Teaches at East High School in Cheyenne, Wyoming

Coaches a soccer team of 12-year-old girls
Songwriter and would-be guitar god

What just happened? 

"Some days I left my philosophy classes drunk on knowledge. I was walking around campus thinking, "'Oh my goodness, what just happened?'"

Dave Whisker came to St. Ambrose to play soccer, but it was the thought-provoking classes-not soccer balls-that provided the greatest kick.

In his own words

What prompted you to major in English and education?

I always liked reading. In my junior year in high school, I was really challenged in my literature classes. I went from reading Stephen King to Faulkner. That was a big transition.

What's the most rewarding part of your career?

What's cool is that I'm doing something meaningful. Teaching is not glamorous, it's incremental. It's trying to work day in and day out to make a positive impact. I had a former student come last week to observe in the classroom and interview me. He said I had inspired him to become an English teacher. It's cool when your students come back and say, "Now I'm going to be a teacher, too."

What classes at Ambrose made an impact on you?

Some days I left my philosophy classes drunk on knowledge. I was walking around campus thinking, "Oh my goodness, what just happened?" We'd just discussed some mind-blowing insights from great thinkers throughout the ages. What was interesting, besides the material itself, was that you could see who built on the ideas of others-or who rejected those ideas completely.

Does philosophy come into play now that you're a teacher yourself?

I teach Theory of Knowledge, the senior capstone course in the International Baccalaureate program. We ask questions like, "How is it that we know what we know?" or "How can we verify that we know something?" It's really a class in metacognition, thinking about thinking.

What did you do for fun during college?

I'd go to open mic night at the Beehive, which used to be the student union. Sometimes I read poetry or played some music. I've always been fascinated by groups of artists working together, like Hemingway's Lost Generation or the Beats, so this was our little version of that.
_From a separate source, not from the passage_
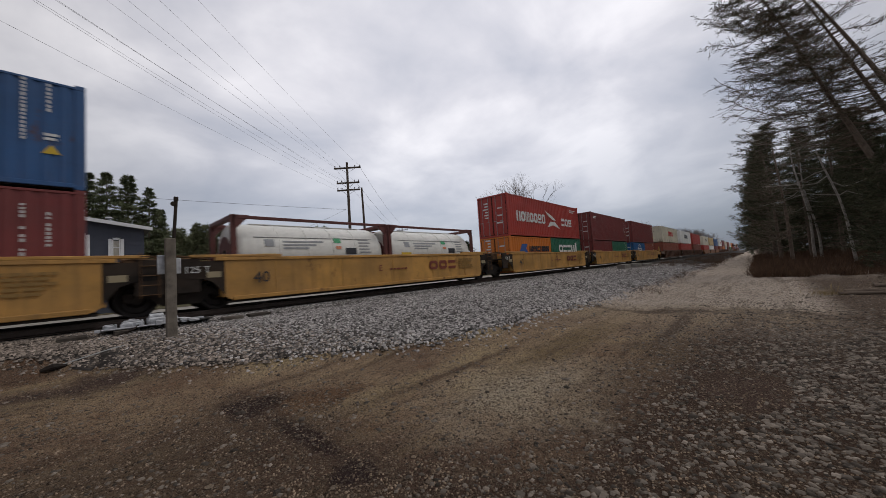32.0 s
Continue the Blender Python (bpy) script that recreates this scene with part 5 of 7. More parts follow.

How serious were you about music?

I wanted to get a guitar after I saw Eric Clapton Unplugged when I was a kid. Later on I found out we shared the same birthday. I thought, "Wow, the stars are aligned. I'm destined to be the next great guitar player." Now I'm older, and I'll hear these great guitarists in their early 20s that I'll never equal, and I'll think, "You know, teaching is a pretty good gig!"
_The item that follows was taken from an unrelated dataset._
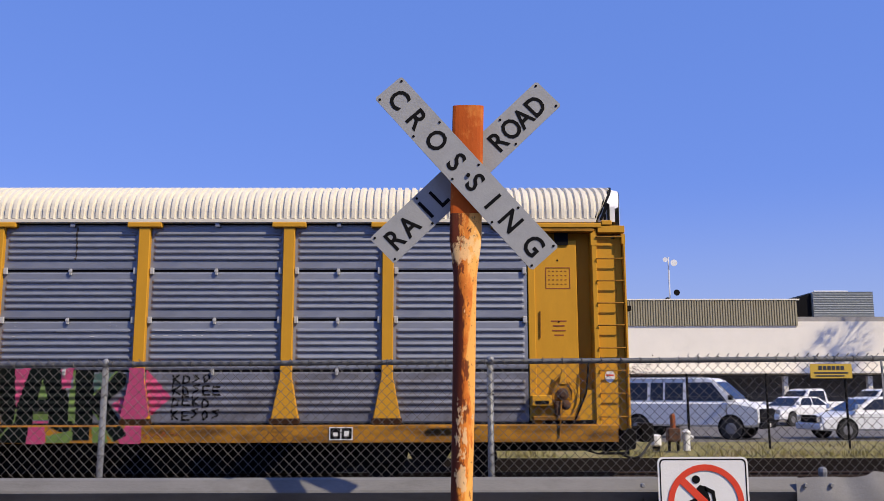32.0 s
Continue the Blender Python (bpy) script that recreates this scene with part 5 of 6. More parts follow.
    marks += [("fill", "black", [(0.845, 0.493), (0.896, 0.61), (0.909, 0.54), (0.858, 0.446)]),
             ("fill", "red", [(0.978, 0.373), (0.973, 0.3), (0.956, 0.241), (0.93, 0.208), (0.901, 0.208), (0.875, 0.241), (0.856, 0.3), (0.848, 0.373), (0.853, 0.446), (0.87, 0.505), (0.896, 0.538), (0.925, 0.538), (0.952, 0.505), (0.971, 0.446)]),
             ("line", "black", [(0.895, 0.211), (0.884, 0.129), (0.899, -0.012)], 0.05),
             ("line", "black", [(0.638, -0.017), (0.699, 0.176), (0.705, 0.058), (0.744, -0.017)], 0.025),
             ("fill", "yellow", [(0.649, -0.017), (0.688, 0.077), (0.729, -0.017)]),
             ("fill", "black", [(0.744, -0.017), (0.788, 0.082), (0.861, -0.017)]),
             ("line", "black", [(0.094, 0.176), (0.103, 0.07), (0.097, -0.017)], 0.04)]
    marks += [("line", "black", [(0.319, 0.058), (0.408, 0.176)], 0.02),
             ("line", "black", [(0.399, 0.493), (0.424, 0.382)], 0.025),
             ("line", "black", [(0.058, 0.774), (0.474, 0.763)], 0.025),
             ("line", "black", [(0.558, 0.756), (0.837, 0.756)], 0.025)]
    graffiti(car, "graffiti", "lilac and red graffiti with black outlines over sheets and sill", -11.95, -6.3, 0.74, 2.5, marks)
    graffiti(car, "graffiti", "small red scrawl on the sheets", -6.5, -5.75, 1.5, 1.95, [("line", "red", [(0.02, 0.55), (0.04, 0.95), (0.14, 0.95)], 0.02), ("line", "red", [(0.2, 0.9), (0.22, 0.6), (0.3, 0.6), (0.32, 0.9)], 0.02),
             ("line", "red", [(0.4, 0.9), (0.38, 0.6), (0.5, 0.62)], 0.02), ("line", "red", [(0.56, 0.95), (0.57, 0.6)], 0.02), ("line", "red", [(0.66, 0.6), (0.68, 0.9), (0.78, 0.6), (0.8, 0.92)], 0.02),
             ("line", "red", [(0.3, 0.1), (0.32, 0.45), (0.42, 0.35)], 0.02), ("line", "red", [(0.5, 0.1), (0.56, 0.45), (0.62, 0.1)], 0.02)], 0.018)
    pink = [("fill", "pink", [(0.027, 0.769), (0.042, 0.88), (0.087, 0.88), (0.096, 0.547), (0.062, 0.298), (0.03, 0.256)]),
             ("fill", "lime", [(0.081, 0.838), (0.191, 0.893), (0.275, 0.893), (0.28, 0.229), (0.098, 0.229), (0.076, 0.52)]),
             ("fill", "darkest", [(0.089, 0.907), (0.276, 0.918), (0.278, 0.616), (0.213, 0.589), (0.154, 0.658), (0.128, 0.597), (0.091, 0.664)]),
             ("fill", "darkest", [(0.08, 0.525), (0.145, 0.508), (0.156, 0.364), (0.195, 0.381), (0.213, 0.589), (0.253, 0.589), (0.272, 0.27), (0.246, 0.027), (0.132, 0.027), (0.099, 0.154), (0.078, 0.326)]),
             ("line", "lime", [(0.089, 0.619), (0.129, 0.542), (0.187, 0.52), (0.195, 0.376)], 0.06),
             ("fill", "red", [(0.155, 0.442), (0.18, 0.453), (0.18, 0.359), (0.162, 0.348)]),
             ("line", "chalk", [(0.16, 0.727), (0.205, 0.763), (0.212, 0.636), (0.259, 0.652)], 0.014)]
    pink += [("line", "chalk", [(0.159, 0.769), (0.163, 0.658)], 0.014),
             ("fill", "red", [(0.261, 0.187), (0.285, 0.187), (0.286, -0.012), (0.257, 0.016)]),
             ("fill", "darkest", [(0.275, 0.918), (0.362, 0.918), (0.388, 0.652), (0.417, 0.918), (0.515, 0.918), (0.523, 0.409), (0.516, 0.021), (0.45, 0.021), (0.471, 0.243), (0.472, 0.561), (0.415, 0.292), (0.367, 0.492), (0.367, 0.043), (0.281, 0.043)]),
             ("fill", "pink", [(0.365, 0.941), (0.42, 0.963), (0.405, 0.63), (0.388, 0.616)]),
             ("fill", "pink", [(0.359, 0.99), (0.443, 1.001), (0.443, 0.935), (0.359, 0.929)]),
             ("fill", "pink", [(0.41, 0.304), (0.467, 0.553), (0.468, 0.304)]),
             ("fill", "pink", [(0.369, 0.215), (0.462, 0.215), (0.424, -0.018), (0.37, -0.018)])]
    pink += [("fill", "lime", [(0.362, 0.442), (0.386, 0.464), (0.39, 0.256), (0.364, 0.248)]),
             ("fill", "pink", [(0.513, 0.907), (0.556, 0.918), (0.546, 0.616), (0.524, 0.423)]),
             ("fill", "darkest", [(0.557, 0.918), (0.644, 0.918), (0.687, 0.353), (0.687, 0.099), (0.623, 0.215), (0.616, 0.353), (0.574, 0.353), (0.573, 0.016), (0.474, 0.016), (0.524, 0.436)]),
             ("fill", "lime", [(0.594, 0.783), (0.613, 0.542), (0.584, 0.525)]),
             ("fill", "lime", [(0.573, 0.387), (0.615, 0.387), (0.616, 0.284), (0.574, 0.284)]),
             ("fill", "pink", [(0.644, 0.907), (0.682, 0.918), (0.675, 0.68), (0.652, 0.664)]),
             ("fill", "pink", [(0.574, 0.27), (0.617, 0.27), (0.62, -0.018), (0.565, -0.018)])]
    pink += [("fill", "lime", [(0.621, 0.09), (0.689, 0.16), (0.69, 0.016), (0.624, 0.016)]),
             ("fill", "lime", [(0.672, 0.658), (0.686, 0.658), (0.691, 0.27), (0.674, 0.27)]),
             ("fill", "smoke", [(0.739, 0.852), (0.797, 0.866), (0.745, 0.616)]),
             ("fill", "lime", [(0.749, 0.229), (0.782, 0.229), (0.798, 0.016), (0.754, 0.016)]),
             ("fill", "pink", [(0.842, 0.918), (0.885, 0.918), (0.966, 0.561), (0.889, 0.265), (0.891, 0.01), (0.832, -0.018), (0.825, 0.076), (0.849, 0.243), (0.793, 0.459), (0.84, 0.616)]),
             ("fill", "darkest", [(0.684, 0.874), (0.739, 0.874), (0.743, 0.597), (0.803, 0.874), (0.834, 0.846), (0.831, 0.686), (0.783, 0.52), (0.849, 0.099), (0.815, 0.027), (0.745, 0.381), (0.745, 0.043), (0.695, 0.043)]),
             ("line", "rust", [(0.886, 0.099), (0.899, 0.11), (0.906, 0.063), (0.896, 0.082)], 0.02)]
    pink += [("line", "rust", [(0.912, 0.137), (0.921, 0.071), (0.934, 0.132), (0.945, 0.076), (0.954, 0.146), (0.961, 0.071)], 0.02),
             ("line", "rust", [(0.973, 0.118), (0.993, 0.11)], 0.02)]
    pink += [("line", "lime", [(0.274, 0.907), (0.27, 0.686), (0.282, 0.492), (0.28, 0.229)], 0.05),
             ("fill", "lime", [(0.255, 0.589), (0.278, 0.603), (0.28, 0.353), (0.271, 0.353)]),
             ("line", "lime", [(0.213, 0.586), (0.193, 0.542), (0.161, 0.569)], 0.04),
             ("fill", "pink", [(0.066, 0.298), (0.098, 0.229), (0.116, 0.09), (0.074, 0.076)]),
             ("line", "lime", [(0.526, 0.414), (0.519, 0.243), (0.485, 0.027)], 0.03),
             ("line", "lime", [(0.684, 0.874), (0.693, 0.049)], 0.04),
             ("line", "lime", [(0.743, 0.592), (0.804, 0.869)], 0.03),
             ("line", "lime", [(0.744, 0.381), (0.812, 0.032)], 0.03)]
    graffiti(car, "graffiti", "black, lime and pink graffiti over sheets, post and sill", -1.5, 5.1, 0.72, 2.25, pink)
    rng, rows = random.Random(9), []
    for r in range(4):
        for i in range(5):
            x, z = 0.04 + i * 0.19, 0.84 - r * 0.25
            shape = rng.choice(([(0.1, 0.17), (0, 0.17), (0, 0.08), (0.08, 0.09), (0, 0.08), (0, 0), (0.11, 0.0)], [(0, 0), (0.01, 0.18), (0.1, 0.12), (0.09, 0.03), (0, 0)], [(0.05, 0.18), (0, 0.1), (0.03, 0), (0.1, 0.06), (0.09, 0.15), (0.05, 0.18)],
                                [(0, 0.18), (0.01, 0), (0, 0.08), (0.1, 0.17), (0.02, 0.08), (0.11, 0)], [(0.1, 0.17), (0.01, 0.14), (0.09, 0.07), (0.0, 0.0)]))
            k, lift = rng.uniform(0.95, 1.25), rng.uniform(-0.03, 0.03)
            if i < 4 or r % 2:
                rows.append(("line", "black", [(x + a * k, z + lift + b) for a, b in shape], 0.032))
    graffiti(car, "graffiti", "four rows of black unreadable scrawl", 4.85, 5.85, 1.1, 2.0, rows, 0.018)
    flecks(car, 33, ((-11.4, 2.84, 2.2), (-4.0, 2.8, 2.4), (1.6, 2.82, 2.4), (4.4, 2.84, 2.4)))
    streaks(car, ((-10.3, 4.3, 4.85, 0.03), (2.9, 4.2, 4.85, 0.03)))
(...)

As a songwriter, who has influenced you?

Lyrically, I try to be more like Bob Dylan in the early days when he focused on what was going on in society. If there's one thing I can't stand, it's a song that has lyrics with nothing to say. Just make it an instrumental! When I moved to Colorado, I played in a band. But these days, music is just a hobby.

Shouldn't you at least have a MySpace page to show off your music?

Everybody's a musician these days! Maybe I'll go by Mr. Whisker. It has a certain ring to it.

You coach soccer after work. What's the secret to coaching an under-12 girls' soccer team?

Well, they've been sitting at their desks all day, so generally speaking they're a little squirrelly! It's a balance of making sure you're teaching them something and making sure they're having a good time. People work hard and drastically improve their skill levels when they're enjoying it. If you take all the fun out, you're doing them a disservice.

What do you hope never changes at St. Ambrose?

The idea that the professors are there to teach. I had some classes with maybe six students in a room and with someone who had a Ph.D. teaching us. I never had a TA or a grad student teach my classes. I don't think I ever had a class larger than 30. In a smaller setting you can collaborate and learn. To me, that's where meaningful education really takes place.